Recorded data

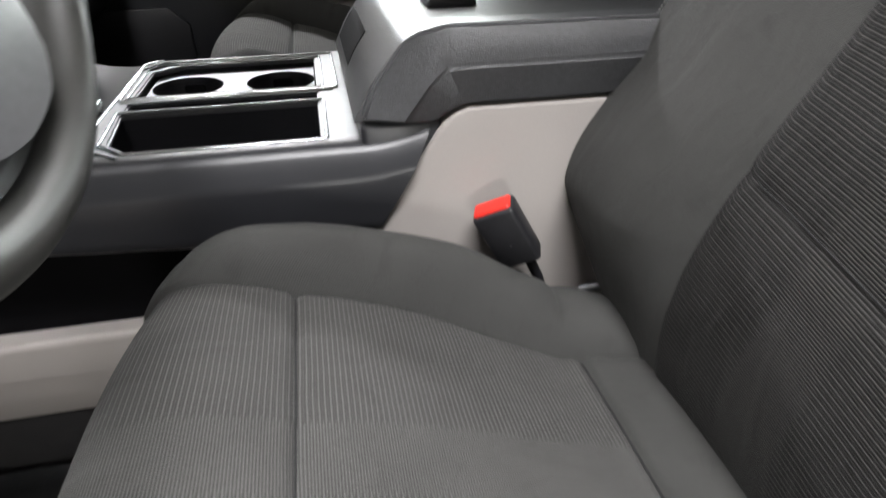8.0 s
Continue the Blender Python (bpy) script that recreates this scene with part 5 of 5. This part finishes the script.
def lug(cx, cy, line, off):
    """A raised crank-shaped lug: upright along its bent line, and sloping away behind it."""
    m = len(line)
    back = [(a + off[0], b + off[1]) for a, b in line]
    k = len(V)
    for z, d in ((MZ - 0.001, 0.0), (MZ + 0.0084, 0.04), (MZ + 0.0098, 0.13)):
        V.extend((cx + a + d * off[0], cy + b + d * off[1], z) for a, b in line)
    V.extend((cx + a, cy + b, MZ + 0.0004) for a, b in back)
    for r in range(3):
        for i in range(m - 1):
            F.append((k + r * m + i, k + r * m + i + 1, k + (r + 1) * m + i + 1, k + (r + 1) * m + i))
    for i in (0, m - 1):
        F.append((k + i, k + m + i, k + 2 * m + i, k + 3 * m + i))


LONG = [(-0.018, 0.004), (0.0, 0.0), (0.013, 0.018), (0.004, 0.040)]
SHORT = [(-0.0135, 0.017), (-0.0295, -0.003), (-0.024, -0.021), (-0.040, -0.024)]
for r in range(12):
    for c in range(8):
        cx, cy = -0.786 - 0.0515 * r, 0.29 + 0.0558 * c
        if cx > -0.82 and cy > 0.5 or cx < -1.36:
            continue
        lug(cx, cy, LONG, (-0.021, 0.012))
        lug(cx, cy, SHORT, (-0.015, 0.014))
tagged(mesh_part("tread", V, F, MAT, mat_t, "raised zigzag tread lugs", angle=20), kind="stuff")

# ---------------------------------------------------------------- far side of the cab
pseat = copy_thing(seat, Matrix.Translation((-0.4, YC + 0.93, 0.66)))
pseat.name = "passenger_seat"
tagged(pseat, "grey cloth passenger seat with ribbed inserts beside the console", "car seat")
pd = thing("passenger_door", (-0.4, 1.75, 0.6), "closed dark grey passenger door panel with a speaker grille", "car door")
part("door_card", prism([(-1.45, 0.6), (0.1, 0.6), (0.1, 1.28), (-1.45, 1.25)], "y", 1.735, 1.80, 0.01, 2), BEIGE, pd)
part("lower_panel", prism([(-1.2, 0.66), (-0.62, 0.66), (-0.56, 0.74), (-0.56, 1.06), (-0.62, 1.10), (-1.2, 1.10)], "y", 1.70, 1.74, 0.012, 3), SATIN, pd)
part("speaker_grille", prism([(-1.02, 0.80), (-0.80, 0.80), (-0.76, 0.84), (-0.76, 1.02), (-0.80, 1.06), (-1.02, 1.06)], "y", 1.690, 1.705, 0.006, 2), KNOBP, pd)
part("armrest", prism([(-0.7, 1.10), (0.0, 1.12), (0.0, 1.17), (-0.66, 1.16)], "y", 1.64, 1.74, 0.015, 3), LEATHER, pd)

# rear bench and its buckle, deep in the shade
bench = thing("rear_bench", (0.8, 0.9, 0.6), "dark cloth rear bench seat", "car seat")
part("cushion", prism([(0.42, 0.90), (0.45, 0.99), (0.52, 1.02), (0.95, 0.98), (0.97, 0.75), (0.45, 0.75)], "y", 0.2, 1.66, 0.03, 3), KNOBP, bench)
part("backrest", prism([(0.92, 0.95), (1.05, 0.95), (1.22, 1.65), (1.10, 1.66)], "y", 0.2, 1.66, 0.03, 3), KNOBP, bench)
part("base", block((0.5, 0.22, 0.585), (0.95, 1.6, 0.77)), TRIM, bench)
rbk = thing("rear_buckle", (0.62, 0.513, 0.99), "black rear belt buckle with a red button", "seat belt buckle")
part("case", block((0.62, 0.498, 0.99), (0.655, 0.528, 1.052), 0.005), BLACKP, rbk)
part("release_button", block((0.616, 0.503, 1.042), (0.645, 0.523, 1.056), 0.003), RED, rbk)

To be done
Without the pictures, repeat the listing above exactly.

Written answer
8.0 s
Continue the Blender Python (bpy) script that recreates this scene with part 5 of 5. This part finishes the script.
def lug(cx, cy, line, off):
    """A raised crank-shaped lug: upright along its bent line, and sloping away behind it."""
    m = len(line)
    back = [(a + off[0], b + off[1]) for a, b in line]
    k = len(V)
    for z, d in ((MZ - 0.001, 0.0), (MZ + 0.0084, 0.04), (MZ + 0.0098, 0.13)):
        V.extend((cx + a + d * off[0], cy + b + d * off[1], z) for a, b in line)
    V.extend((cx + a, cy + b, MZ + 0.0004) for a, b in back)
    for r in range(3):
        for i in range(m - 1):
            F.append((k + r * m + i, k + r * m + i + 1, k + (r + 1) * m + i + 1, k + (r + 1) * m + i))
    for i in (0, m - 1):
        F.append((k + i, k + m + i, k + 2 * m + i, k + 3 * m + i))


LONG = [(-0.018, 0.004), (0.0, 0.0), (0.013, 0.018), (0.004, 0.040)]
SHORT = [(-0.0135, 0.017), (-0.0295, -0.003), (-0.024, -0.021), (-0.040, -0.024)]
for r in range(12):
    for c in range(8):
        cx, cy = -0.786 - 0.0515 * r, 0.29 + 0.0558 * c
        if cx > -0.82 and cy > 0.5 or cx < -1.36:
            continue
        lug(cx, cy, LONG, (-0.021, 0.012))
        lug(cx, cy, SHORT, (-0.015, 0.014))
tagged(mesh_part("tread", V, F, MAT, mat_t, "raised zigzag tread lugs", angle=20), kind="stuff")

# ---------------------------------------------------------------- far side of the cab
pseat = copy_thing(seat, Matrix.Translation((-0.4, YC + 0.93, 0.66)))
pseat.name = "passenger_seat"
tagged(pseat, "grey cloth passenger seat with ribbed inserts beside the console", "car seat")
pd = thing("passenger_door", (-0.4, 1.75, 0.6), "closed dark grey passenger door panel with a speaker grille", "car door")
part("door_card", prism([(-1.45, 0.6), (0.1, 0.6), (0.1, 1.28), (-1.45, 1.25)], "y", 1.735, 1.80, 0.01, 2), BEIGE, pd)
part("lower_panel", prism([(-1.2, 0.66), (-0.62, 0.66), (-0.56, 0.74), (-0.56, 1.06), (-0.62, 1.10), (-1.2, 1.10)], "y", 1.70, 1.74, 0.012, 3), SATIN, pd)
part("speaker_grille", prism([(-1.02, 0.80), (-0.80, 0.80), (-0.76, 0.84), (-0.76, 1.02), (-0.80, 1.06), (-1.02, 1.06)], "y", 1.690, 1.705, 0.006, 2), KNOBP, pd)
part("armrest", prism([(-0.7, 1.10), (0.0, 1.12), (0.0, 1.17), (-0.66, 1.16)], "y", 1.64, 1.74, 0.015, 3), LEATHER, pd)

# rear bench and its buckle, deep in the shade
bench = thing("rear_bench", (0.8, 0.9, 0.6), "dark cloth rear bench seat", "car seat")
part("cushion", prism([(0.42, 0.90), (0.45, 0.99), (0.52, 1.02), (0.95, 0.98), (0.97, 0.75), (0.45, 0.75)], "y", 0.2, 1.66, 0.03, 3), KNOBP, bench)
part("backrest", prism([(0.92, 0.95), (1.05, 0.95), (1.22, 1.65), (1.10, 1.66)], "y", 0.2, 1.66, 0.03, 3), KNOBP, bench)
part("base", block((0.5, 0.22, 0.585), (0.95, 1.6, 0.77)), TRIM, bench)
rbk = thing("rear_buckle", (0.62, 0.513, 0.99), "black rear belt buckle with a red button", "seat belt buckle")
part("case", block((0.62, 0.498, 0.99), (0.655, 0.528, 1.052), 0.005), BLACKP, rbk)
part("release_button", block((0.616, 0.503, 1.042), (0.645, 0.523, 1.056), 0.003), RED, rbk)